Just this season, we’ve seen the emergence of an Oklahoma youngster named Jason McDougal, who is thrilling enough to make your hair stand on end. That’s two dozen badasses, off the top of my head.

You’ve got to admire the grit of these outsiders. By relocating, most gave up regular contact with their families, lost touch with childhood friends — no small consideration to a boy in his teens or early 20s — and swapped comfortable living arrangements for a spare bedroom at the home of a car owner or a fellow gypsy.

When I heard recently that McDougal has been bunking at Thomas Jr.’s place, my mind flashed back to the days when Leffler and Drake flopped at Tony Stewart’s house.

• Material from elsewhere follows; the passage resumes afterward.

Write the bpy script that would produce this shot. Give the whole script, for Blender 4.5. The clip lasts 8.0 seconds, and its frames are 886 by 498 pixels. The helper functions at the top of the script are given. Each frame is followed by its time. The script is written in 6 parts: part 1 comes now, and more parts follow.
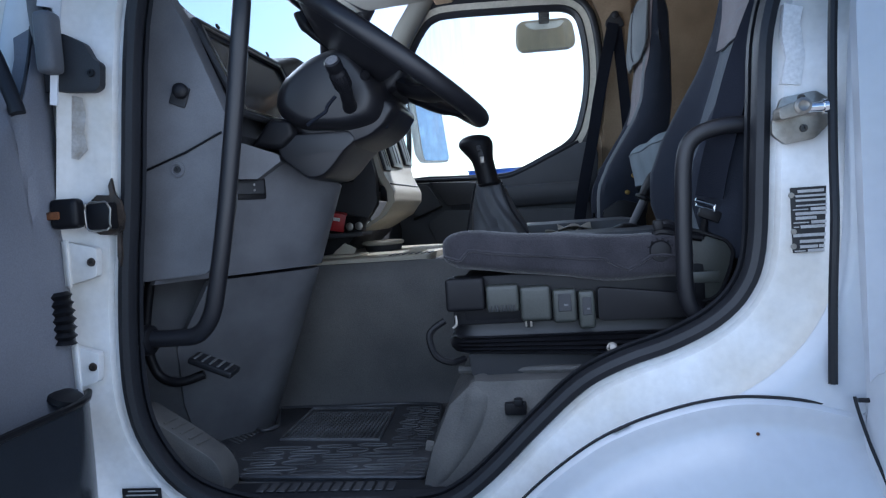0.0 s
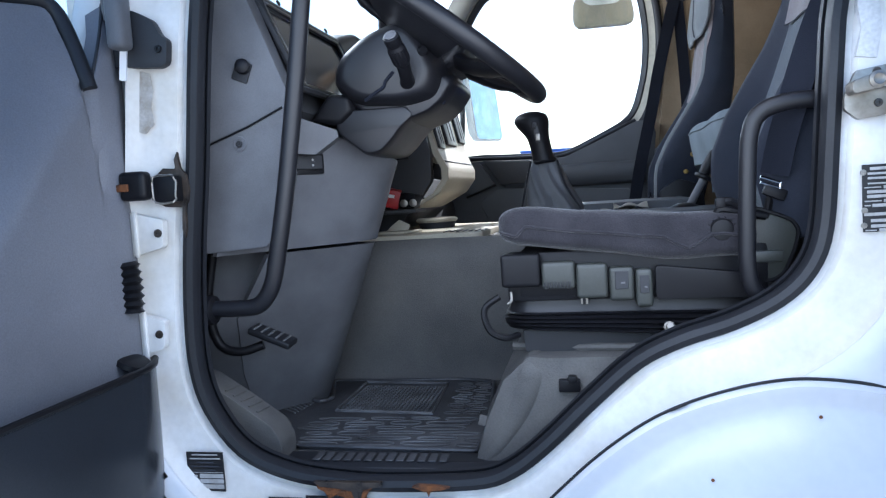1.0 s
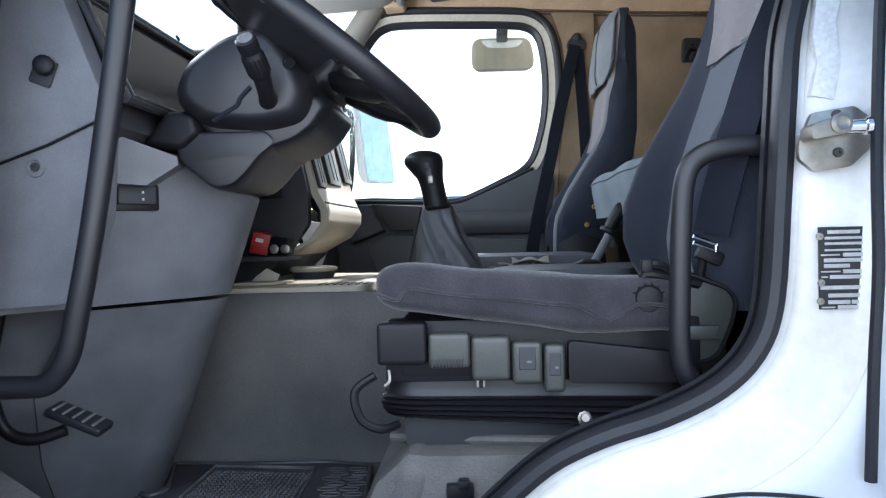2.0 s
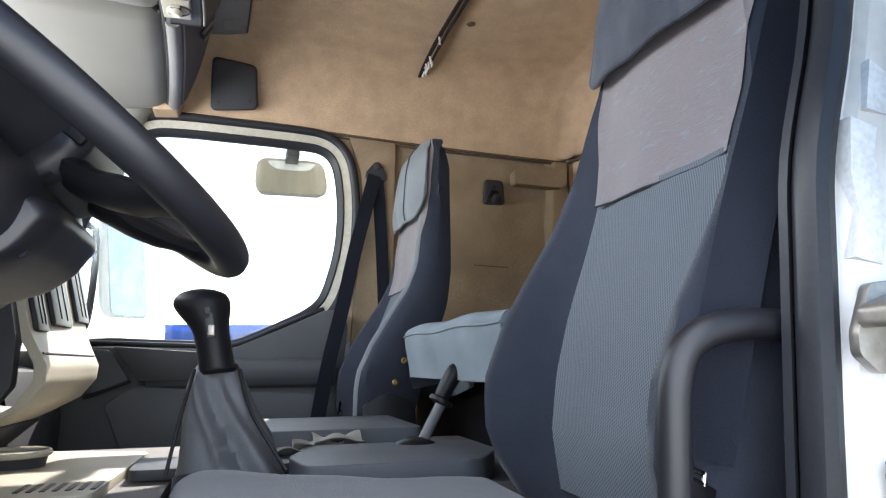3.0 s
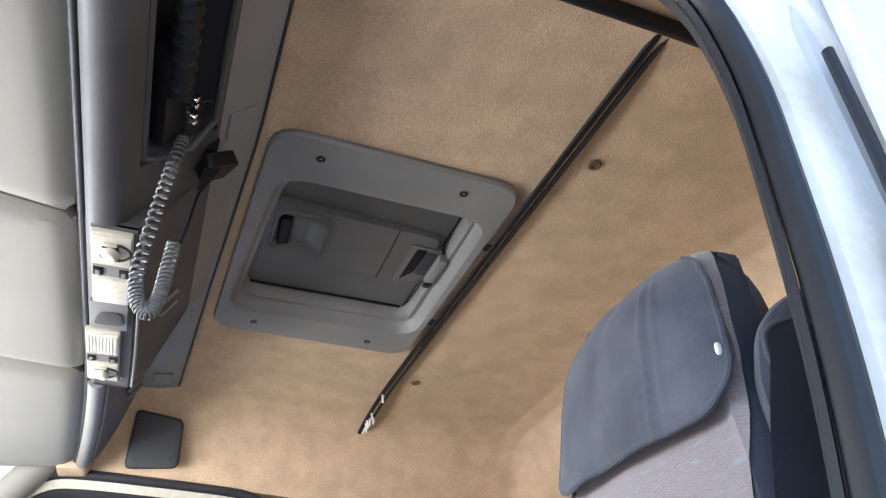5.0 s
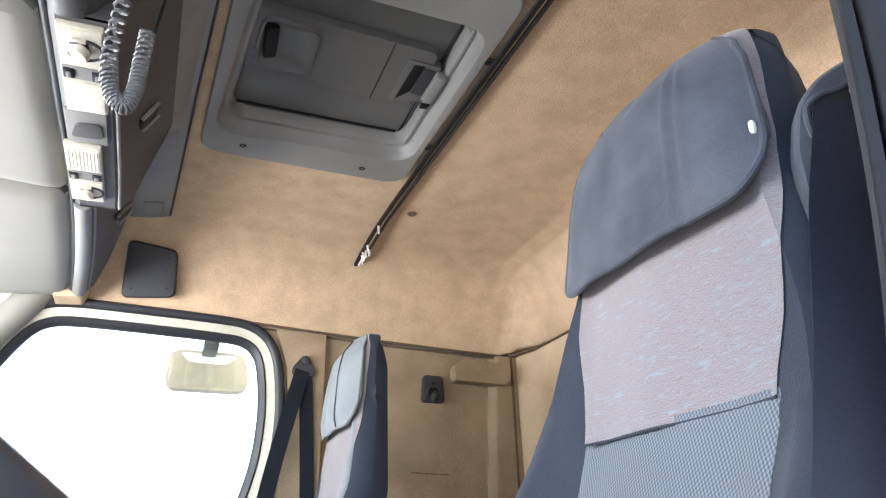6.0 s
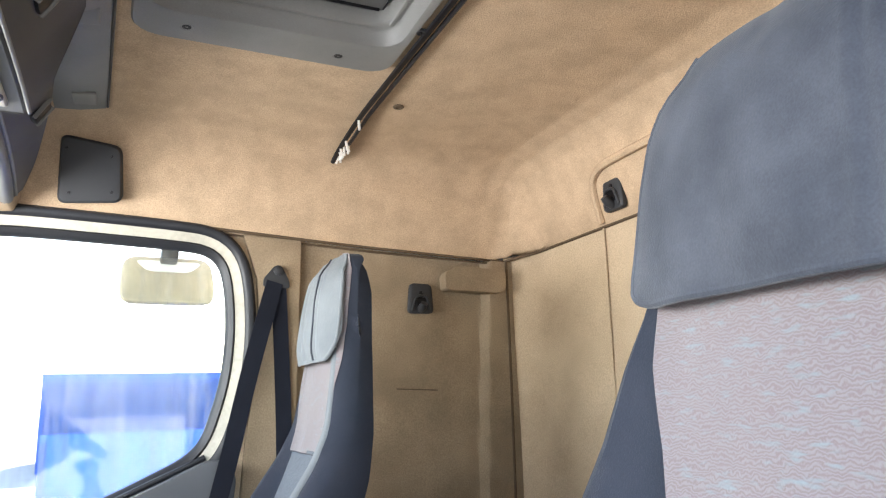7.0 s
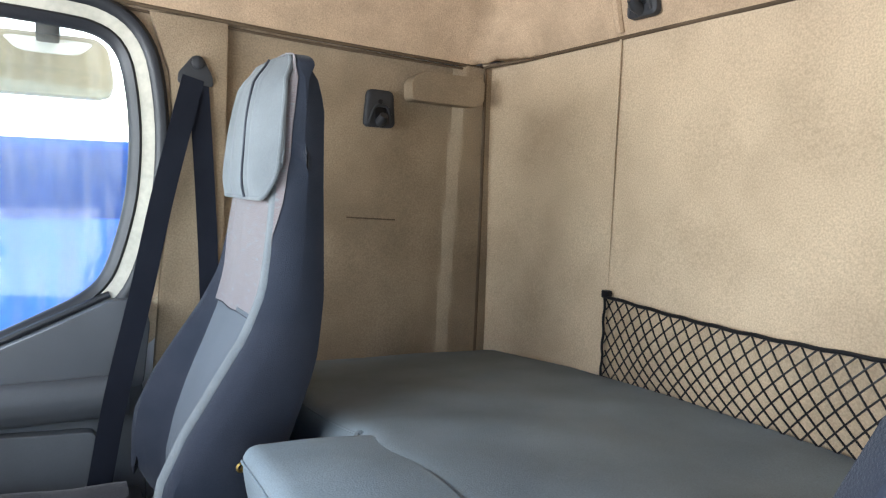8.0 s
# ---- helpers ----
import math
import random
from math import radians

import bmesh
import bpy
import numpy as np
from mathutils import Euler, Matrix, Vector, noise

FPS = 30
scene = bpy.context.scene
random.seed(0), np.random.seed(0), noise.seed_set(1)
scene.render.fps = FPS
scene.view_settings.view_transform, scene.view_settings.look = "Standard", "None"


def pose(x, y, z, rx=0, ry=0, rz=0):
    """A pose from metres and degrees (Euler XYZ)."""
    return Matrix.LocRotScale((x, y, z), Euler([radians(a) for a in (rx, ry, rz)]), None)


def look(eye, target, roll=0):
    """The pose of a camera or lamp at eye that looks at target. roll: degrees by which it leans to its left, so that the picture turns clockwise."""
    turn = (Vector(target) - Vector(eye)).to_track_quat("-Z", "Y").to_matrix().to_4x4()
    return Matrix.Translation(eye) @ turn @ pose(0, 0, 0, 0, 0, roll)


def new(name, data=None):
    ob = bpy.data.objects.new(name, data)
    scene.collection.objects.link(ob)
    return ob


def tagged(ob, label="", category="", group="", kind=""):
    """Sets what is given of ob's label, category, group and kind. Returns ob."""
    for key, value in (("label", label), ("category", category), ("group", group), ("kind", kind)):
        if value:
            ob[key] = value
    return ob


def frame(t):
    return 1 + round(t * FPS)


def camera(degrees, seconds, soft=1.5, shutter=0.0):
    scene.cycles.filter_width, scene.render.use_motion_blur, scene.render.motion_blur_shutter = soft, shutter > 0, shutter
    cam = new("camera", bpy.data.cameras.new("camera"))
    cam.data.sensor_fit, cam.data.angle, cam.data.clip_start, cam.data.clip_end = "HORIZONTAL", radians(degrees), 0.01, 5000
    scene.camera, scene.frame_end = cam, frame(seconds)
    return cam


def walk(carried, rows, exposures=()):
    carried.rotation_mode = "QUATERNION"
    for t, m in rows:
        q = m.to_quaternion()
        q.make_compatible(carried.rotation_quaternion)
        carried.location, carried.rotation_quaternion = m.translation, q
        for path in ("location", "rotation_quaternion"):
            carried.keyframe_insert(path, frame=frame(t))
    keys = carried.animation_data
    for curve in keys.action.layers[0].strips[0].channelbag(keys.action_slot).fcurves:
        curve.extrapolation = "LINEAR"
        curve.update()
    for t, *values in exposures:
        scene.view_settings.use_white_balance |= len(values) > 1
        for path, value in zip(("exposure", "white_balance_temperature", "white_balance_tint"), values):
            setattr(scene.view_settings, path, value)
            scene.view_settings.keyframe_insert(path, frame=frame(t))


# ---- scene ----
cam = camera(63.3, 8.0, soft=1.25)
PATH = [
    (0, (-0.149, 0.09, 1.743), (-0.419, 2.069, 1.641), -4.1),
    (0.5, (-0.165, 0.086, 1.728), (-0.592, 2.033, 1.566), -4.1),
    (1, (-0.158, 0.085, 1.736), (-0.568, 2.037, 1.589), -3.6),
    (1.2, (-0.157, 0.087, 1.75), (-0.532, 2.047, 1.623), -3.1),
    (2.3, (-0.181, 0.47, 1.742), (-0.116, 2.469, 1.768), -0.9),
    (2.5, (-0.193, 0.556, 1.749), (0.012, 2.543, 1.837), -0.5),
    (2.7, (-0.21, 0.635, 1.764), (0.121, 2.6, 1.935), -0.2),
    (2.8, (-0.223, 0.668, 1.778), (0.191, 2.613, 1.993), -0.4),
    (3, (-0.239, 0.72, 1.812), (0.302, 2.62, 2.125), -0.6),
    (3.3, (-0.235, 0.764, 1.839), (0.415, 2.593, 2.321), -1.2),
    (3.5, (-0.233, 0.781, 1.852), (0.45, 2.562, 2.453), -1.5),
    (4, (-0.252, 0.794, 1.899), (0.439, 2.45, 2.781), -1.8),
    (4.2, (-0.252, 0.791, 1.914), (0.425, 2.4, 2.89), -2.1),
    (5.3, (-0.237, 0.811, 1.941), (0.369, 2.335, 3.086), -1.6),
    (5.5, (-0.246, 0.831, 1.93), (0.377, 2.415, 2.978), -1.5),
    (5.8, (-0.233, 0.869, 1.910), (0.425, 2.544, 2.783), -1.4),
    (6, (-0.219, 0.889, 1.91), (0.475, 2.592, 2.695), -1.7),
    (6.2, (-0.203, 0.920, 1.946), (0.523, 2.643, 2.657), -2.1),
    (6.5, (-0.184, 0.988, 2.049), (0.577, 2.734, 2.658), -2.5),
    (6.7, (-0.172, 1.042, 2.084), (0.605, 2.802, 2.629), -2.7),
    (7, (-0.161, 1.107, 2.122), (0.622, 2.901, 2.531), -1.6),
    (7.2, (-0.141, 1.152, 2.189), (0.656, 2.963, 2.481), -0.2),
    (7.5, (-0.107, 1.236, 2.262), (0.768, 3.028, 2.416), 0.6),
    (7.7, (-0.092, 1.317, 2.258), (0.840, 3.085, 2.320), 1.0),
    (8, (-0.075, 1.469, 2.246), (0.881, 3.216, 2.063), 1.8),
]
EXPOSURES = [(0, 0.48, 5350, 12), (0.4, 0.92, 5400, 12), (1, 1.26, 5650, 12), (2.3, 1.45, 6050, 12), (3, 1.74, 6400, 12), (4, 2.10, 7250, 14), (5.5, 2.48, 6100, 13), (6.5, 2.68, 6750, 12), (8, 2.35, 6120, 9)]
walk(cam, [(t, look(eye, target, roll)) for t, eye, target, roll in PATH], EXPOSURES)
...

And in every case, they moved from local circuits to much tougher national tours, stacking themselves against the best on offer from Indiana, Illinois and Ohio, USAC’s primary stomping grounds. Start with Stewart, add National Sprint Car Hall of Famers Darland, Tony Elliott and Jack Hewitt, and just keep skipping through the years: Indiana’s Kevin Thomas (no relation to the Alabama version), Tracy Hines, Stevie Reeves, Russ Gamester, Eric Gordon, Derek Davidson, Kenny Irwin, Donnie Beechler, Ryan Newman, Jon Stanbrough, Levi Jones, Bryan Clauson, Chris Windom, Spencer Bayston and the astonishing Zeb Wise, who at 15 won his first USAC national midget feature back in August.

Does anything really ever change? Think about a year like 1961, when Parnelli Jones from California, Jim Hurtubise from New York and A.J. Foyt from Texas took the top three spots in the USAC sprint car standings.

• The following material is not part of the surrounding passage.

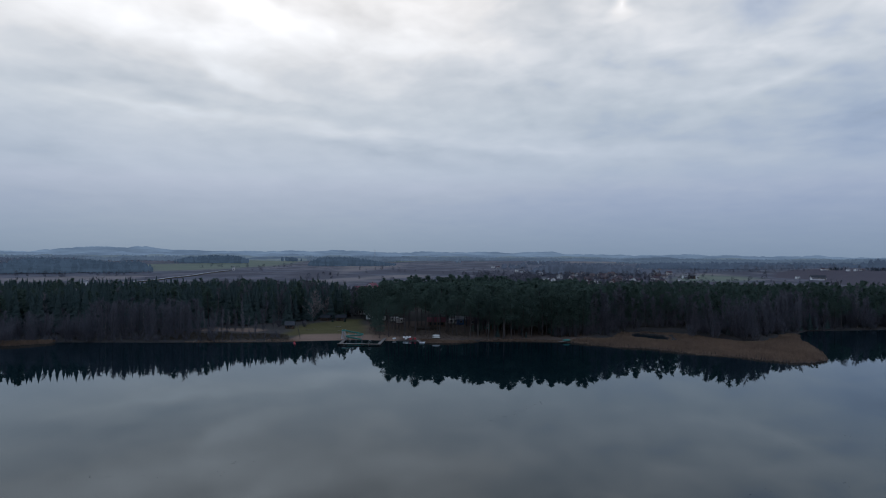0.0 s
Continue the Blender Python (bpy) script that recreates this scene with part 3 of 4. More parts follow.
def shore_wood():
    """The wood along the near shore: species by stretch of the bank, the front rows as single trees."""
    g, brush = np.random.default_rng(11), np.random.default_rng(12)
    singles, rest, deeper = [], [], []
    step = 3.7
    gx, gy = np.meshgrid(np.arange(-330, 520, step), np.arange(225, 560, step))
    x, y = (gx + g.uniform(-1.5, 1.5, gx.shape)).ravel(), (gy + g.uniform(-1.5, 1.5, gx.shape)).ravel()
    shore, open_, marsh = -inside_distance(x, y, LAKE), inside_distance(x, y, CLEARING), inside_distance(x, y, REEDS)
    r, az = np.hypot(x, y), np.degrees(np.arctan2(x, y))
    deep = np.interp(az, [-50, -12, -9.5, -8, -5.5, -4, 5, 20, 30, 40, 47, 49], [130, 125, 120, 115, 115, 125, 135, 135, 85, 65, 40, 12])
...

Why, just the other day at lunch, here were Iowa’s Lee Kunzman and California’s Bill Vukovich II, both Indianapolis residents now, more than 50 years after they lit up the dirt tracks on their way to the Indy 500.

Outside, the leaves on the trees were turning colors, and despite the sunshine you needed a coat. But all was comfy indoors, where I listened to Vuky and Kunzman talk of old races won and lost, stirring that melting pot.